A typical yarn begins with, “Now that reminds me of a little itty bitty somethin’ that happened in Hattiesburg, Mississippi, in 1962. So I’m on the phone with T.C. Hicks and you know that bubba is slipperier than a frog on ice. Turns out he’s mixed up in some kind of wackadoodle deal with L.C. Paisley and he wants me to be his attorney. Well, I can’t do that because I’m already representing Junior Senior, Jr. in a trumped-up bestiality case. I had to use all my considerable powers to convince the jury that goat had just been leading him on.”
Our fishing guide each day is a local named Wendell, who speaks perfect English and is a very gentle and religious man. His older brother Noel is the leader of the local church and works at the lodge as a mechanic. His specialty is Mercury outboard motors and he’s been keeping them humming for 30 years.
On our fourth and final day fishing our boat engine misfired returning to the lodge. Wendell didn’t want to keep running it so made a call and another boat came out and brought us in.
My son immediately headed for our hideous room – he loathed Dan and couldn’t tolerate another encounter. I, on the other hand, decided to grab the opportunity to hear one final muy loco rant.
Dan’s phone rang. It was Wendell, who had just received the worst possible call moments after we had left him. “What?,” Dan said. “They lopped his head clean off?”
Dan’s girlfriend was so alarmed at this point she became bold enough to speak. “What’s wrong?”
“Now just hush, woman, and don’t start carrying on like you do. It’s Wendell on the phone. Noel’s dead.

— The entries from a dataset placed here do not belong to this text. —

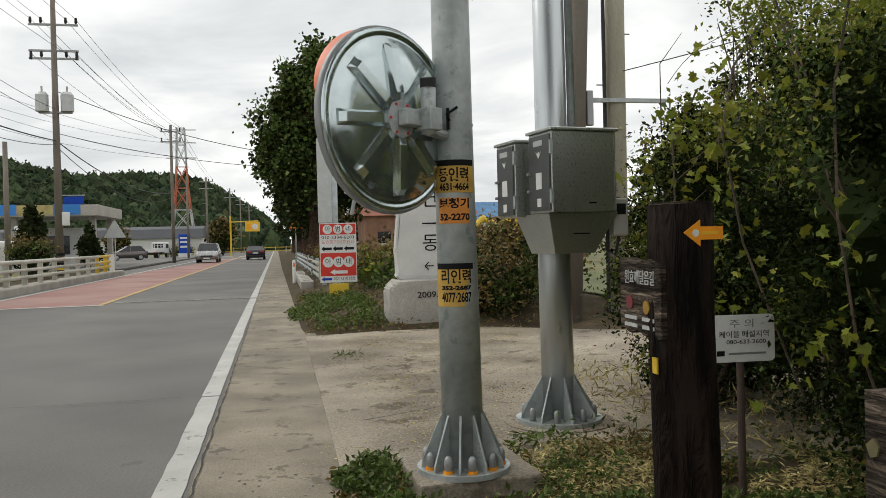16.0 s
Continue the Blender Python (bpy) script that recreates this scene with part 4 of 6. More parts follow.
part("back_shell", dish([(R, 0.03), (R, 0.0), (R * 0.99, -0.018), (R * 0.955, -0.025), (R * 0.925, -0.015), (R * 0.90, -0.01), (R * 0.88, -0.018), (R * 0.6, -0.036), (R * 0.3, -0.048), (0.08, -0.052)]), MIRROR_BACK, t, "polished steel back", True)
part("rim", dish([(R + 0.006, 0.035), (R + 0.012, 0.01), (R + 0.006, -0.008), (R - 0.004, -0.004)]), GREY_POLE, t, "thin grey steel rim", True)
part("mirror_face", dish([(R, 0.03), (R * 0.75, 0.075), (R * 0.4, 0.108), (0.08, 0.12)]), CONVEX, t, "convex silvered face", True)
for k in range(8):
    a = math.radians(45 * k + 3)
    rm = turn @ Matrix.Rotation(-a, 4, 'Y')
    bm = bmesh.new()
    pr = [(0.10, 0.040), (0.14, 0.048), (0.375, 0.040), (0.405, 0.014)]
    rows2 = []
    for r, h in pr:
        yb = -0.05 + 0.03 * r / R
        rows2.append([bm.verts.new(rm @ Vector((r, yb, -0.042))), bm.verts.new(rm @ Vector((r, yb - h, -0.024))), bm.verts.new(rm @ Vector((r, yb - h, 0.024))), bm.verts.new(rm @ Vector((r, yb, 0.042)))])
    for p_, q_ in zip(rows2, rows2[1:]):
        for i in range(3):
            bm.faces.new((p_[i], q_[i], q_[i + 1], p_[i + 1]))
    bm.faces.new(rows2[0]); bm.faces.new(rows2[-1][::-1])
    part("pressed_rib", bm, MIRROR_BACK, t)
part("hub_plate", T([turn @ Vector((0, -0.045, 0)), turn @ Vector((0, -0.085, 0))], 0.105, 8), GALV, t, "octagonal hub plate")
for k in range(6):
    a = 2 * math.pi * k / 6
    part("rivet", T([turn @ Vector((0.085 * math.cos(a), -0.085, 0.085 * math.sin(a))), turn @ Vector((0.085 * math.cos(a), -0.091, 0.085 * math.sin(a)))], 0.008, 8), SIGN_RED, t)
part("hinge", box(bmesh.new(), -0.03, 0.10, -0.15, -0.085, -0.04, 0.05, turn, 0.008), GALV, t)
part("clamp_tube", T([turn @ Vector((0.13, -0.16, -0.08)), turn @ Vector((0.13, -0.16, 0.21))], 0.042, 16), GALV, t, "short vertical clamp tube", True)
part("tube_cap", T([turn @ Vector((0.13, -0.16, 0.17)), turn @ Vector((0.13, -0.16, 0.218))], 0.044, 16), BLACK_RUBBER, t)
part("tube_collar", box(bmesh.new(), 0.085, 0.18, -0.215, -0.11, -0.06, 0.06, turn, 0.006), GALV, t)
part("bracket_arm", T([turn @ Vector((0.13, -0.16, -0.06)), Vector((0.36, 0.2, -0.06)), Vector((0.45, 0.26, -0.05))], 0.03, 10), GALV, t)
bm = bmesh.new()
hood = [math.radians(60 + 110 * i / 20) for i in range(21)]
v0 = [bm.verts.new(turn @ Vector(((R + 0.004) * math.cos(a), 0.02, (R + 0.004) * math.sin(a)))) for a in hood]
v1 = [bm.verts.new(turn @ Vector(((R + 0.01) * math.cos(a), 0.02 + 0.085 * math.sin(math.pi * i / 20) ** 0.6, (R + 0.01) * math.sin(a)))) for i, a in enumerate(hood)]
for i in range(20):
    bm.faces.new((v0[i], v0[i + 1], v1[i + 1], v1[i]))
part("hood", bm, ORANGE, t, "orange plastic hood").modifiers.new("thickness", 'SOLIDIFY').thickness = 0.006

# ---------- camera pole with steel cabinets ----------
QX, QY = 2.705, 17.71
t = thing("concrete_footing", (QX, QY, 0.0), "round pale concrete footing", "plinth")
part("block", T([(0, 0, -0.04), (0, 0, 0.022)], 0.43, 28), SLAB, t)
t = thing("camera_pole", (QX, QY, 0.022), "bright galvanised pole with a finned flanged foot", "pole")
part("shaft", T([(0, 0, 0), (-0.01, 0, 1.3), (-0.03, 0, 8.0)], [0.130, 0.127, 0.108], 28), GALV_NEW, t, "bright galvanised shaft", True)
part("conduit", T([(0.135, -0.06, 2.1), (0.10, -0.06, 8)], 0.032, 12), GALV, t, smooth=True)
flanged_foot(t, 0.130, 0.335, 0.32, 8, False)


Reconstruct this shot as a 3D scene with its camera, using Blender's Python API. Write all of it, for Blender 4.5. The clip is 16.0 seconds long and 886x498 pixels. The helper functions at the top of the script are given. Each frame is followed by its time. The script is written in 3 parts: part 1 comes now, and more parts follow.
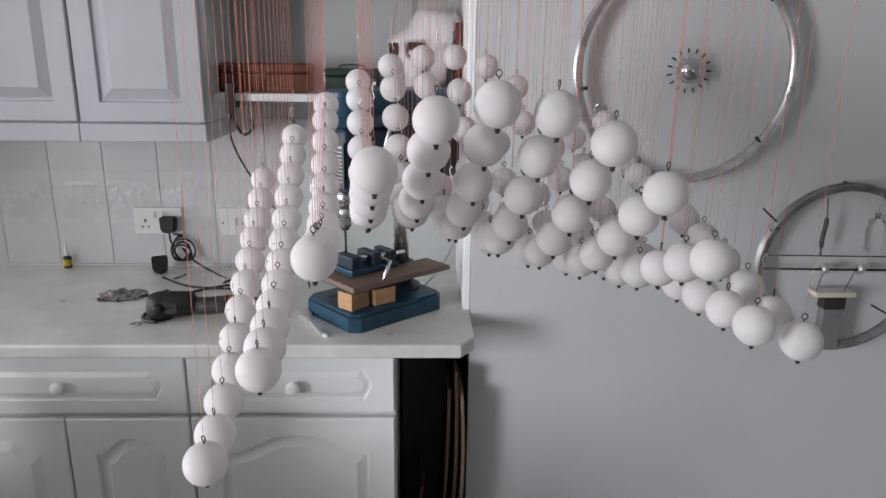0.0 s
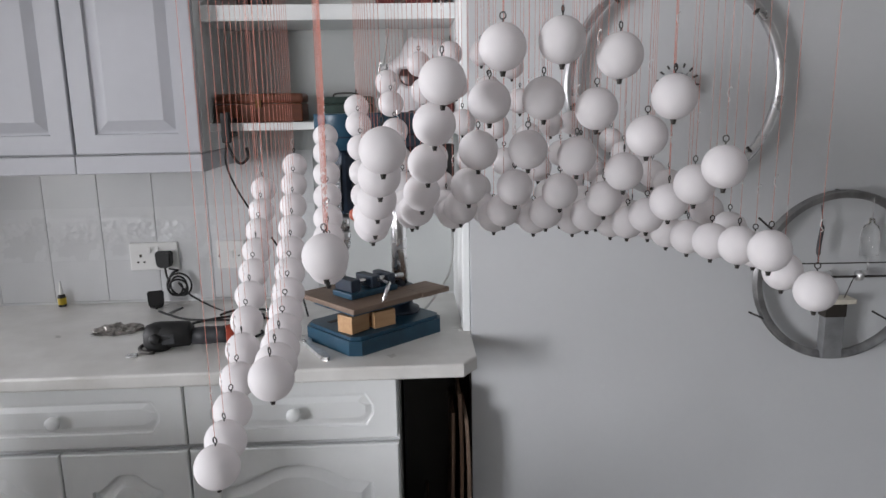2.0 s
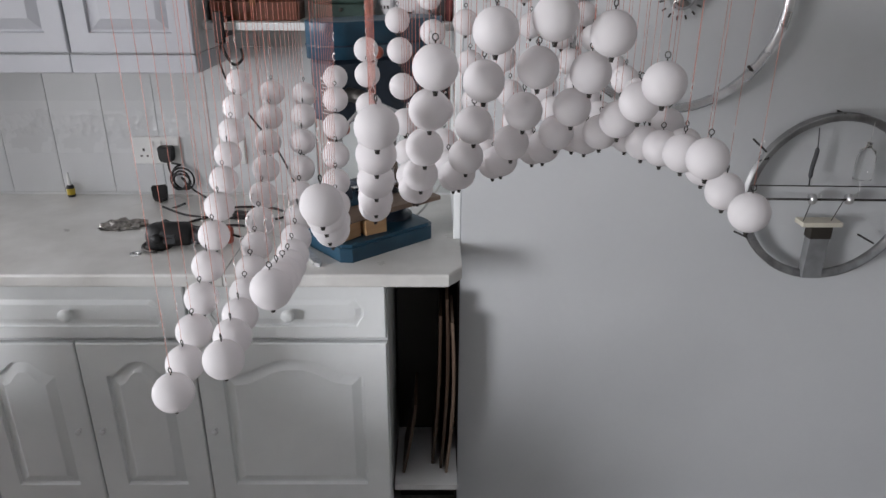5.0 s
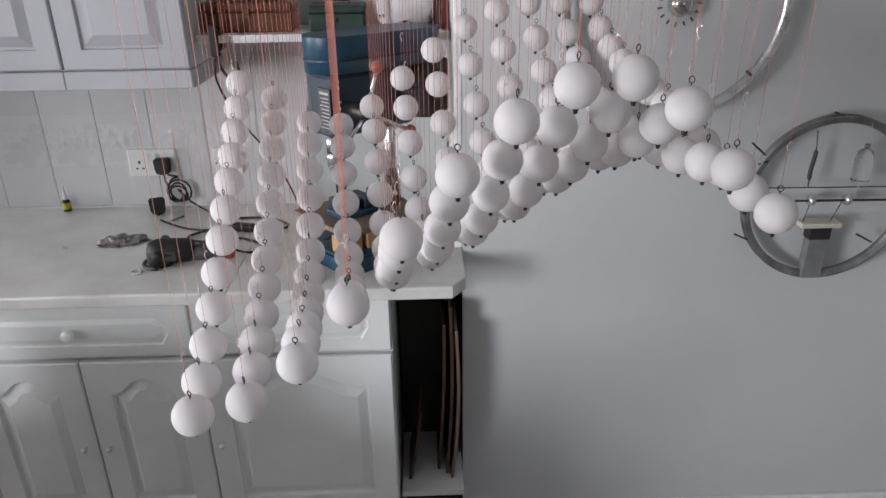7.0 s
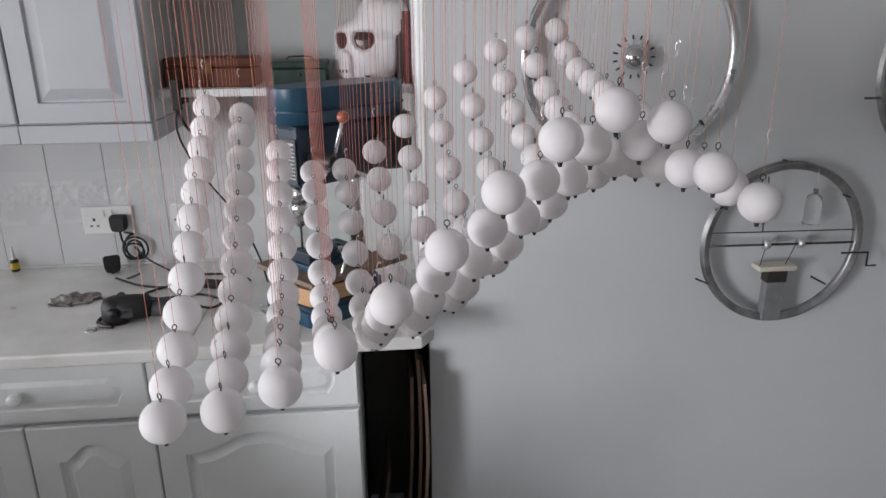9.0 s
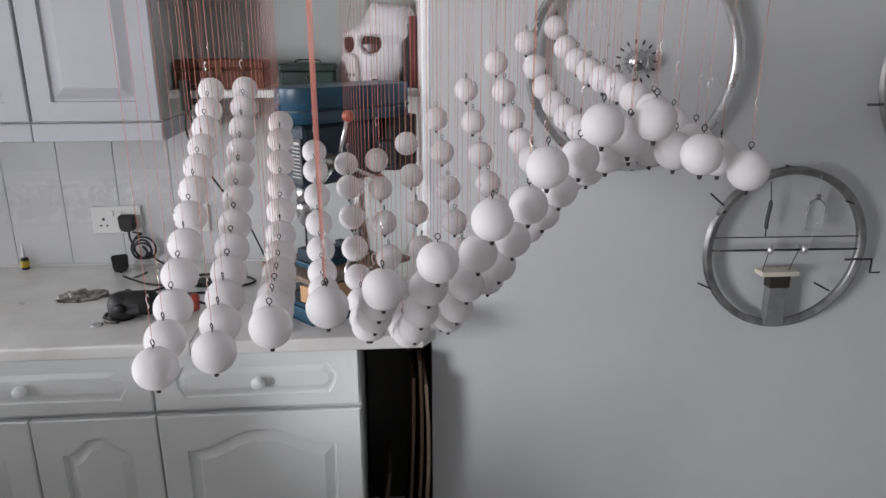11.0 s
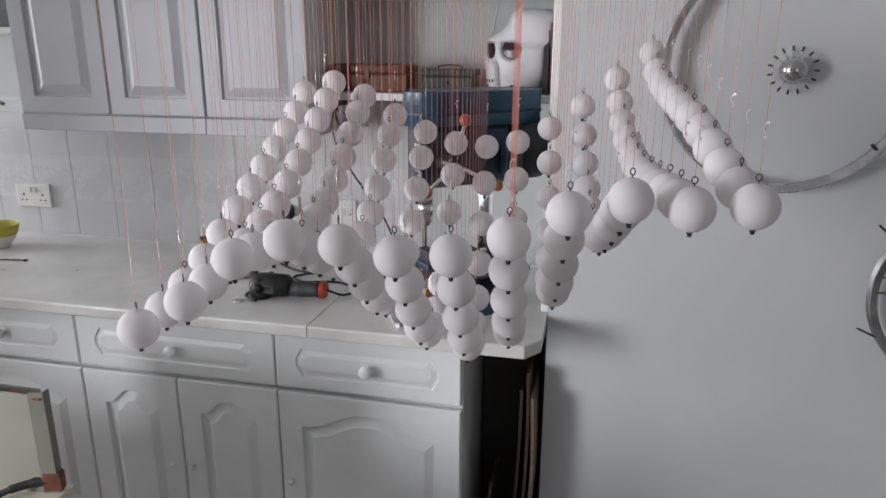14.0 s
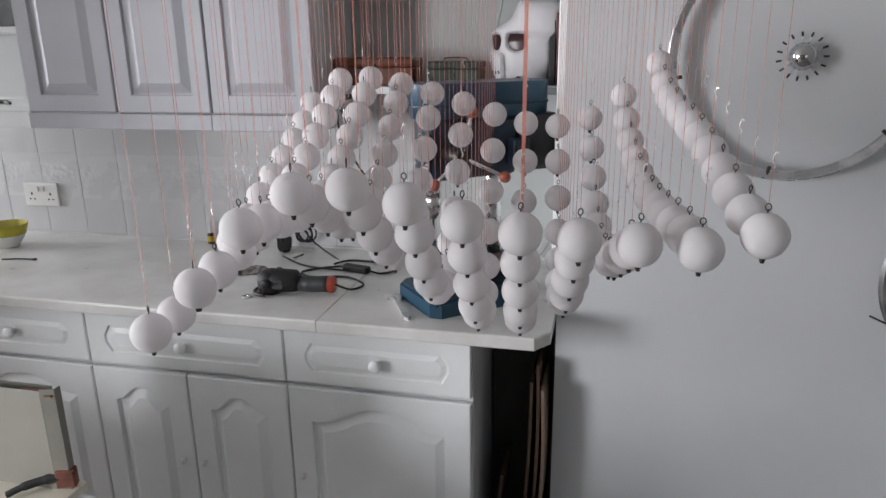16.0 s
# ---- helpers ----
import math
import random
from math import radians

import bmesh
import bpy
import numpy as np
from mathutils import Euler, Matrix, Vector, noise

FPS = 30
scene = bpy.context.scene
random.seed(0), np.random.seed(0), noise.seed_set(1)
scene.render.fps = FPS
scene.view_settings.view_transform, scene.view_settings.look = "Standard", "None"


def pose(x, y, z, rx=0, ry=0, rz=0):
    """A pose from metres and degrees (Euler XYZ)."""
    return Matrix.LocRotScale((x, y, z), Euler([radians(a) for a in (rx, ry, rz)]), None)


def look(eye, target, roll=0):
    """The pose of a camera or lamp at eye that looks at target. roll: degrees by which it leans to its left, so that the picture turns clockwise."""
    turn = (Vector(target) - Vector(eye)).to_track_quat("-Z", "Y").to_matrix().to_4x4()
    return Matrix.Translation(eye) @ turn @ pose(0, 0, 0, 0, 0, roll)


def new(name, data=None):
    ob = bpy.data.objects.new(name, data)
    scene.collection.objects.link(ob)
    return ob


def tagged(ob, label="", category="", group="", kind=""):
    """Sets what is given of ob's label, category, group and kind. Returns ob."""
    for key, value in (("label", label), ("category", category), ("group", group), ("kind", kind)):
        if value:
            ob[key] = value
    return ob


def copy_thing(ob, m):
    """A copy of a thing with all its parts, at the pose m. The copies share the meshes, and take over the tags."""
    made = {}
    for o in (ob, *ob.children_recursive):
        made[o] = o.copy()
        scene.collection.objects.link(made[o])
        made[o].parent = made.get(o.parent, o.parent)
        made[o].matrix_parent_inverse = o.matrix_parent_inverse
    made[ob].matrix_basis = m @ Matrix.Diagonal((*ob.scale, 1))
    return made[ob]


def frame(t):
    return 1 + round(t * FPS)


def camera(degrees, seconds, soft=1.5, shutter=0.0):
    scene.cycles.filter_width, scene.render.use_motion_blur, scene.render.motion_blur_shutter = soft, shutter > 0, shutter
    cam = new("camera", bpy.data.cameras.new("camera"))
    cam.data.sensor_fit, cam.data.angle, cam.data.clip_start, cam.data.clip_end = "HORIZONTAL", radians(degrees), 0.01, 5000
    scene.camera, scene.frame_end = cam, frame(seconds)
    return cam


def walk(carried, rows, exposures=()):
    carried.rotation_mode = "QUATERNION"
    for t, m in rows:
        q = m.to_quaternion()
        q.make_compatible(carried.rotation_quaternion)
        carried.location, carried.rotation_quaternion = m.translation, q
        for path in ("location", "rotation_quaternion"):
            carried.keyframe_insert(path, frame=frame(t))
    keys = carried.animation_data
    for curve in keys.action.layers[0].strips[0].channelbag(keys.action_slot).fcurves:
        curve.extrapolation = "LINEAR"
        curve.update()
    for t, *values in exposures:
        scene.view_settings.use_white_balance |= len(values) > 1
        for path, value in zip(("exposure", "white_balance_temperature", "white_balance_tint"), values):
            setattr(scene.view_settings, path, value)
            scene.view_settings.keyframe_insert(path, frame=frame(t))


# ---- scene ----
cam = camera(64.8, 16.0)
PATH = [
    (0, (0.054, -1.548, 1.557), (0.118, 0.377, 1.02), 0.8),
    (0.5, (0.05, -1.548, 1.531), (0.114, 0.39, 1.041), 0.6),
    (1, (0.038, -1.542, 1.509), (0.106, 0.407, 1.064), 0.5),
    (1.5, (0.033, -1.553, 1.493), (0.099, 0.401, 1.071), -0.1),
    (2, (0.038, -1.561, 1.485), (0.125, 0.396, 1.085), -1.0),
    (2.5, (0.049, -1.574, 1.482), (0.125, 0.385, 1.087), -1.7),
    (3, (0.054, -1.588, 1.486), (0.149, 0.366, 1.068), -2.0),
    (3.5, (0.066, -1.596, 1.508), (0.162, 0.334, 0.992), -1.0),
    (4, (0.104, -1.59, 1.558), (0.14, 0.313, 0.941), -0.0),
    (4.2, (0.121, -1.585, 1.569), (0.126, 0.31, 0.928), 0.9),
    (6.3, (0.097, -1.563, 1.656), (0.112, 0.225, 0.759), -2.0),
    (6.5, (0.092, -1.568, 1.664), (0.09, 0.224, 0.777), -2.0),
    (7, (0.089, -1.545, 1.661), (0.136, 0.287, 0.86), -0.8),
    (7.5, (0.077, -1.534, 1.653), (0.147, 0.325, 0.919), -0.8),
    (8, (0.069, -1.53, 1.642), (0.161, 0.349, 0.964), -0.7),
    (8.5, (0.069, -1.535, 1.629), (0.223, 0.356, 0.997), -0.6),
    (9, (0.057, -1.549, 1.618), (0.24, 0.342, 0.993), -0.5),
    (9.2, (0.059, -1.559, 1.617), (0.237, 0.335, 1.002), -0.5),
    (11.3, (0.079, -1.577, 1.58), (0.224, 0.338, 1.02), 0.2),
    (11.5, (0.109, -1.577, 1.581), (0.193, 0.346, 1.038), 0.8),
    (12, (0.172, -1.583, 1.582), (0.108, 0.347, 1.061), 1.0),
    (12.5, (0.22, -1.568, 1.575), (0.039, 0.35, 1.036), 1.1),
    (13, (0.259, -1.572, 1.574), (-0.003, 0.326, 1.002), 0.8),
    (13.5, (0.287, -1.562, 1.571), (-0.093, 0.323, 1.021), 0.1),
    (14, (0.297, -1.547, 1.567), (-0.129, 0.328, 1.019), 0.2),
    (14.5, (0.294, -1.544, 1.564), (-0.146, 0.325, 1.006), -0.2),
    (15, (0.287, -1.537, 1.558), (-0.172, 0.324, 0.989), -0.3),
    (15.5, (0.293, -1.547, 1.559), (-0.157, 0.321, 1.0), -0.4),
    (16, (0.292, -1.545, 1.559), (-0.151, 0.323, 0.999), -0.7),
]
walk(cam, [(t, look(eye, target, roll)) for t, eye, target, roll in PATH], [(0, 0.0), (16, 0.0)])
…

He was fishing on the beach and somebody crept on up behind him and decapitated him with a machete.”
His voice rose in fury. “NOW WHERE THE HELL AM I SUPPOSED TO FIND ANOTHER GODDAMN MECHANIC?”
Possibly the look on my face reflected this was not the reaction I was expecting to a man’s horrible death and he said, “And by that I mean this is TERRIBLE news.”
The killer was a 25 year old kid with a history of mental illness and thought he’d slain a guy he’d had an ongoing dispute with. It was a case of mistaken identity… Noel was not that guy. It was the first murder ever in the village’s history.
I thought it was me who would die in Costa Rica, but I picked the wrong guy, too. Two men enter the Rio ColoradoLodge, one man leaves. Dan Wise stays. Right now he’s probably telling a group of fishermen a wonderful story about “some fatass bitches in Biloxi”. Good times.

1 comment:

Unknown said...

Funny story! Those central american snook aka robalo in the local spanish dialect are some of the best fish I've ever eaten. Mild, moist & tender with no bones. There are places on the west coast of mainland Mexico where you can get a palapa for the night, for $20, right on the beach. The river mouths are great places to catch snook there.